Triangles with Equivalent Relations Between the Angles and Between the Sides

Abstract

The simplest examples of equivalent relations between angles and sides for a triangle $\triangle ABC$ with sides $a$, $b$, and $c$ are well known, e.g., $$\leqalignno{ \angle A = \angle B &\Leftrightarrow a = b &(1)\cr}$$ and $$\leqalignno{ \angle A = \angle B + \angle C &\Leftrightarrow a^2 = b^2 + c^2 \ ,&(2)\cr}$$ because the angle-relation is equivalent to $\angle A = {\pi \over 2}$.

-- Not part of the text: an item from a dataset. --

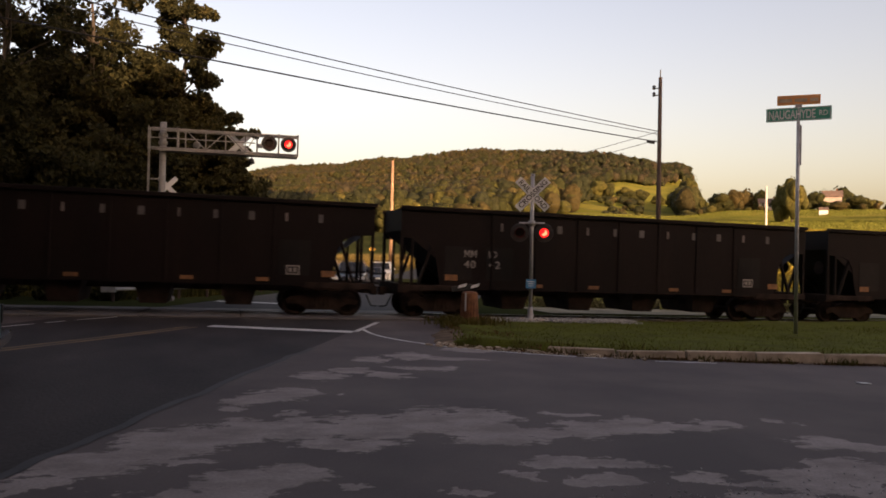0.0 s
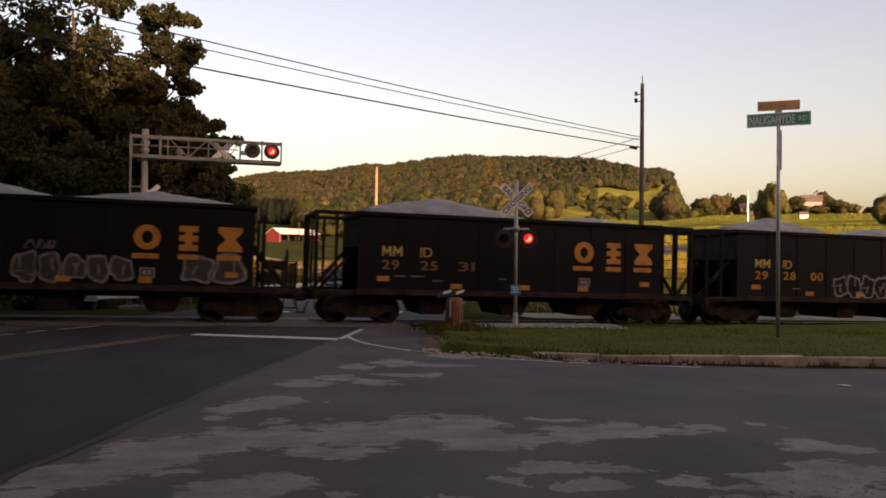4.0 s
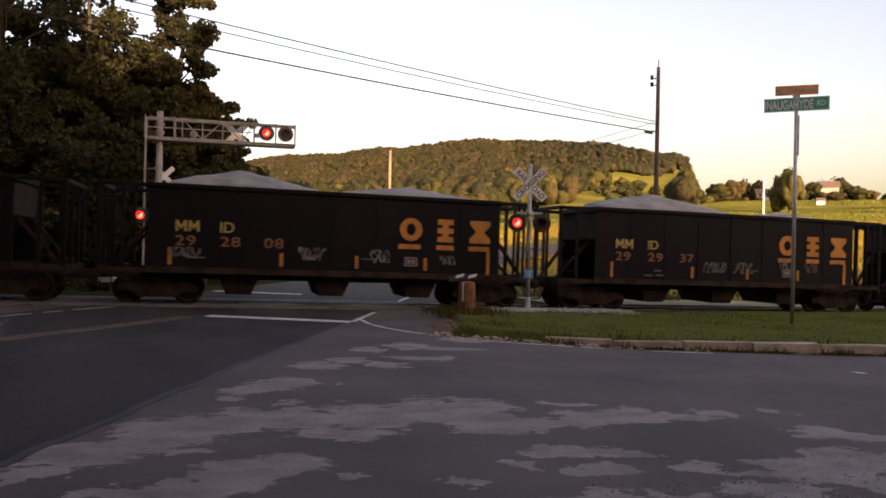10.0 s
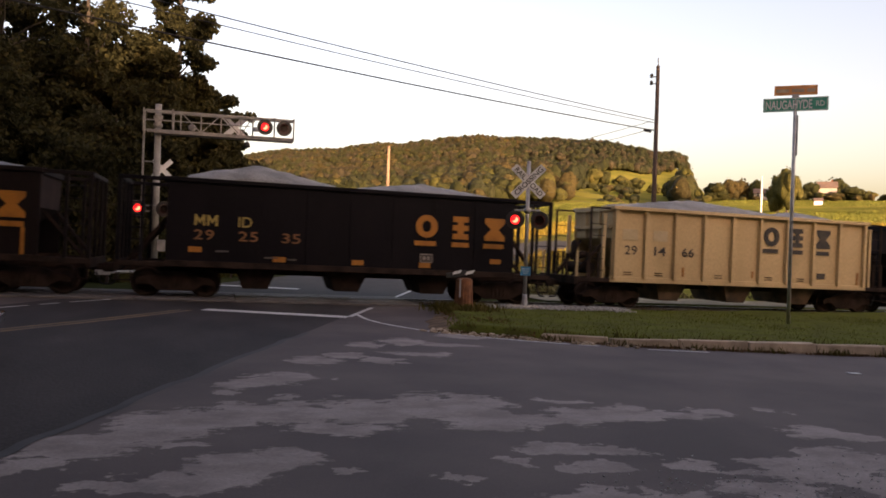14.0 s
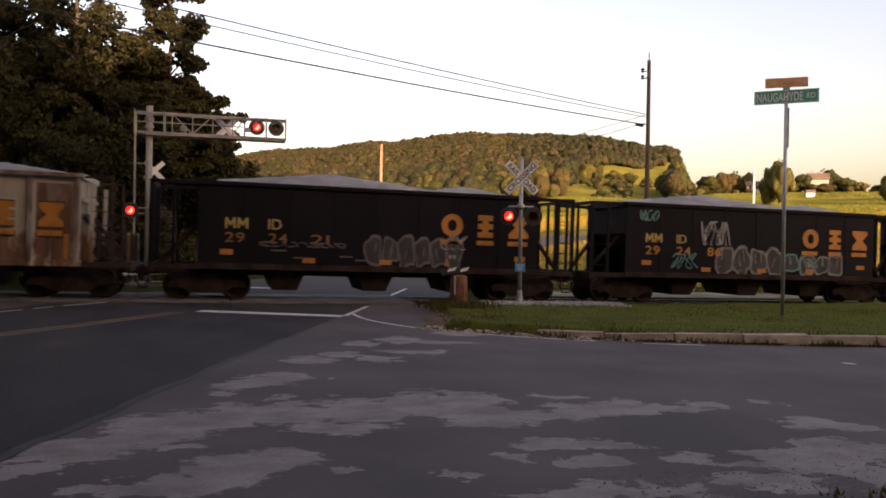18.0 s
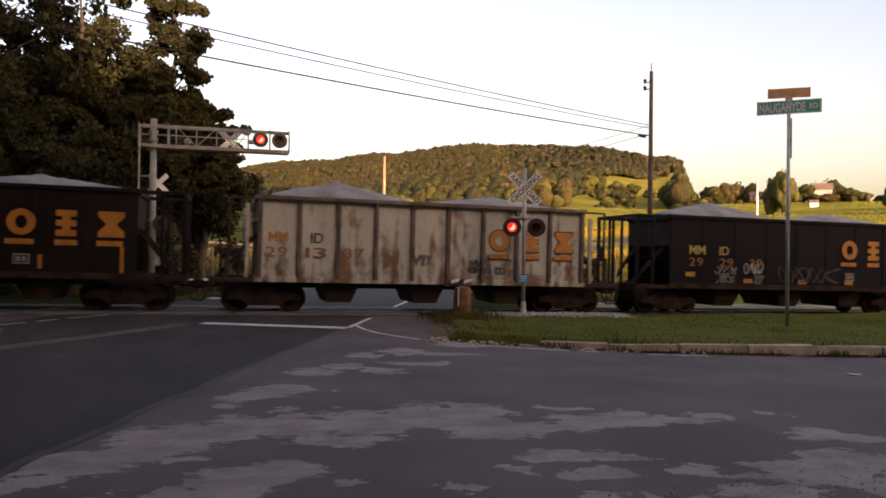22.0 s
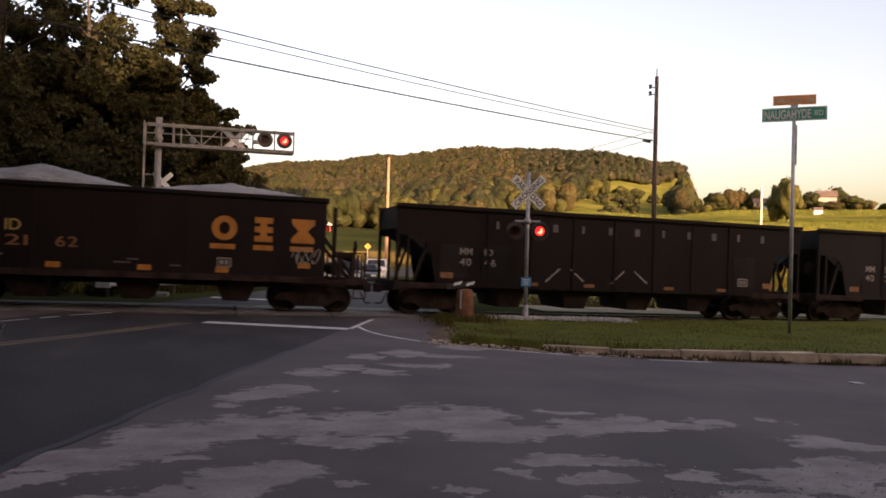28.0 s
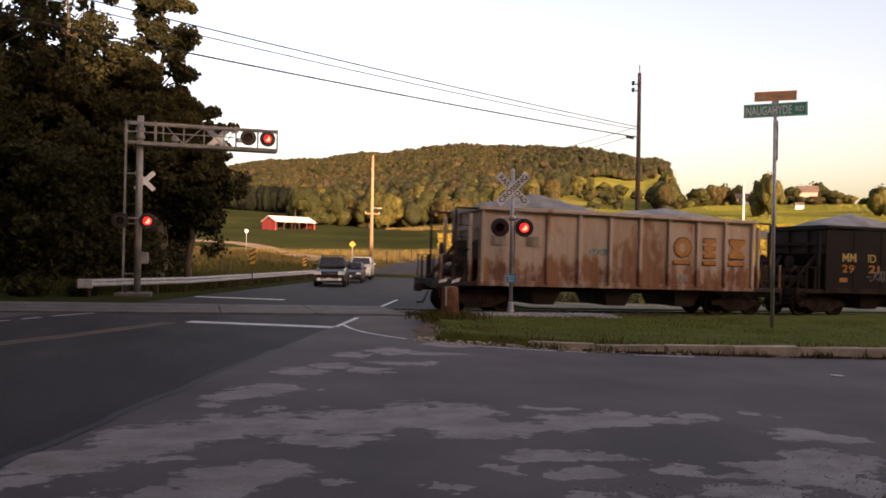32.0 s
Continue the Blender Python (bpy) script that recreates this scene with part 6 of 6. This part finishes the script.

K. Schwering [7, 8, 9] and J. Heinrichs [3] (see also Dickson [2]) have studied relations of the form $\angle A = n \angle B$ and $\angle A = n \angle B + \angle C$ by the help of trigonometric functions and roots of unity. W. W. Willson [12] and R. S. Luthar [4] have considered the case $n = 2$, and recently J. E. Carroll and K.~Yanosko [1] have generalized to the case of $n$ rational. E. A. Maxwell [5, 6] has considered triangles with $2 \angle A = \angle B + \angle C$. In this paper we present elementary geometric proofs of the following equivalences: $$\leqalignno{ \angle A = 2 \angle B &\Leftrightarrow a^2 = b^2 + bc &(3)\cr \angle A = 2 \angle B + \angle C &\Leftrightarrow a^2 = b^2 + ac &(4)\cr 2 \angle A = \angle B + \angle C &\Leftrightarrow a^2 = b^2 + c^2 - bc &(5)\cr \angle A = 2 (\angle B + \angle C ) &\Leftrightarrow a^2 = b^2 + c^2 + bc &(6)\cr \angle A = 2 (\angle B - \angle C ) &\Leftrightarrow b a^2 = (b-c)(b+c)^2 &(7)\cr}$$

Furthermore, we present the formulas for the complete set of integral solutions for each of the types of triangles.